Central banks can’t buy Bitcoin yet. The regulatory frameworks aren’t there. The political cover doesn’t exist. So they buy gold, because gold is what central banks have always bought. But their citizens don’t have the same constraints. A person in Turkey watching the lira collapse can buy Bitcoin tonight. A family in Argentina trying to preserve their savings doesn’t need permission from the IMF. A tech worker in Nigeria or Vietnam or Brazil can download a wallet and opt out of their local monetary system in minutes.

Consider what happened with Iran. When they needed to move value outside the reach of sanctions, they bought $507 million in stablecoins. They made the wrong bet, choosing Tether instead of Bitcoin, but they demonstrated something important: when nation-states face existential financial pressure, they reach for digital solutions. They don’t try to airlift gold bars. They go online.

The same pattern is playing out at every level. When Poland stacks gold, they’re one step away from asking about Bitcoin. When the UAE processes Venezuelan gold shipments, they’re learning the limitations of physical settlement. When wealthy families in unstable countries look for ways to protect their assets, they start with gold and end up researching multisig wallets and seed phrases.

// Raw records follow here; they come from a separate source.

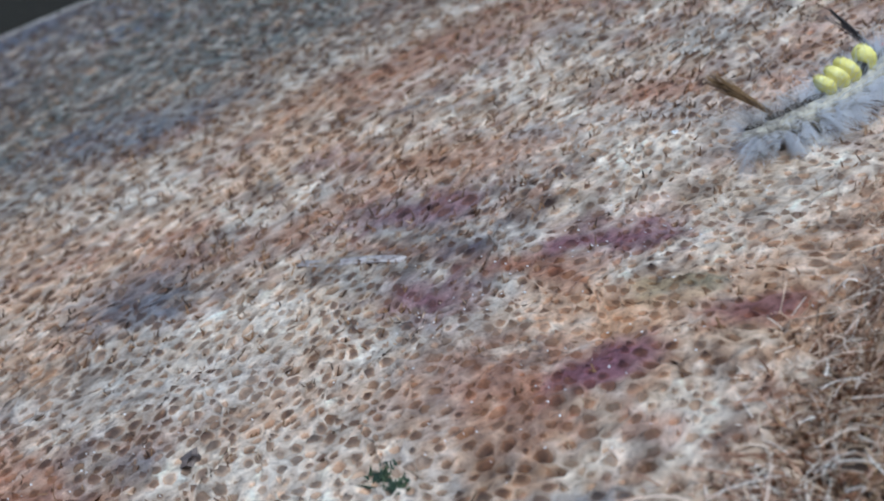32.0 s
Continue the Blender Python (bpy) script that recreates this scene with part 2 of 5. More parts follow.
    growth = mixed(nodes, links, growth, ramp(nodes, links, run, [(0.36, (0.30, 0.42, 0.40)), (0.50, (0.95, 1.0, 0.98)), (0.66, (1.7, 1.75, 1.9))]), 0.9, "MULTIPLY")
    crust = mixed(nodes, links, crust, mixed(nodes, links, crust, (0.88, 0.91, 0.99), 1.0, "MULTIPLY"), attribute(nodes, "stone").outputs["Fac"])
    hairline = nodes.new("ShaderNodeTexVoronoi")
    hairline.feature = "DISTANCE_TO_EDGE"
    hairline.inputs["Scale"].default_value = 230
    links.new(mixed(nodes, links, coords, noise_node(nodes, links, 260, 4, 0.7, coords), 0.010), hairline.inputs["Vector"])
    dust = mixed(nodes, links, ramp(nodes, links, hairline.outputs["Distance"], [(0.0, (1, 1, 1)), (0.03, (0, 0, 0))]), ramp(nodes, links, noise_node(nodes, links, 120, 4, 0.6, coords), [(0.50, (0, 0, 0)), (0.62, (1, 1, 1))]), 1.0, "MULTIPLY")
    growth = mixed(nodes, links, growth, (0.30, 0.33, 0.35), dust)
    # Near-black tone: damp bark, and shade put into the colour of hollow and depths.
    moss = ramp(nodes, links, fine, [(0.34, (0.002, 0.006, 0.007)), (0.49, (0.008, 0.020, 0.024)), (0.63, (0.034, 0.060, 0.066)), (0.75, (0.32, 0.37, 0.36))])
    growth = mixed(nodes, links, growth, moss, attribute(nodes, "damp_shade").outputs["Fac"])
    c = mixed(nodes, links, crust, growth, mask)
    links.new(c, b.inputs["Base Color"])
    bumped(nodes, links, b, mixed(nodes, links, fine, mid, 0.3), 1.0, 0.0019)
    return m


def plain_material(name, stops, scale=300, roughness=0.6, bump=0.3, distance=0.0004, specular=0.4):
    m, nodes, links, b = material(name, roughness, specular=specular)
    fac = noise_node(nodes, links, scale, 4, 0.65)
    links.new(ramp(nodes, links, fac, stops), b.inputs["Base Color"])
    bumped(nodes, links, b, fac, bump, distance)
    return m


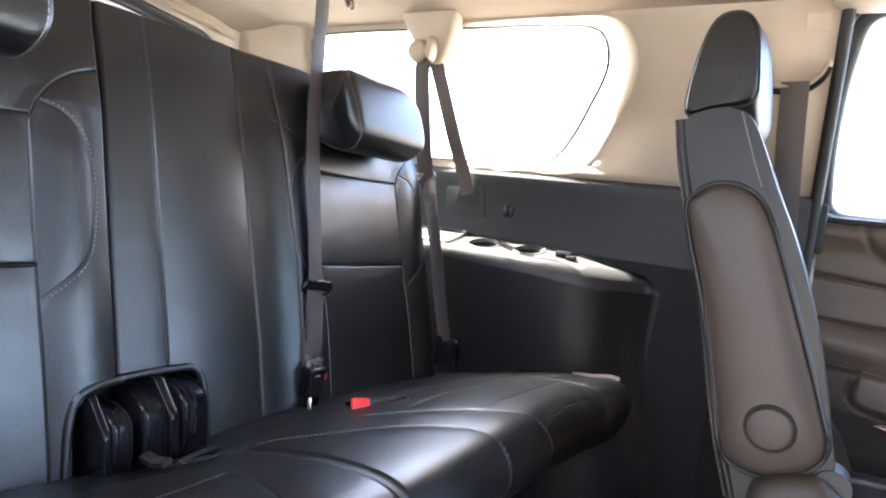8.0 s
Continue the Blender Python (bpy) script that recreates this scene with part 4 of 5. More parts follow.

Gold is the gateway. Once you accept that you need non-sovereign money, the logical endpoint is the asset that’s also non-physical. The asset that can’t be frozen in a vault in London or seized at a border crossing. The asset that exists everywhere and nowhere, secured by mathematics instead of guards.

This is why I’m not worried about gold’s outperformance this year. Gold winning means the thesis is working. People are waking up to the need for hard money. They’re just not all the way there yet.

Some of them will get there. And when they do, they’ll find Bitcoin waiting.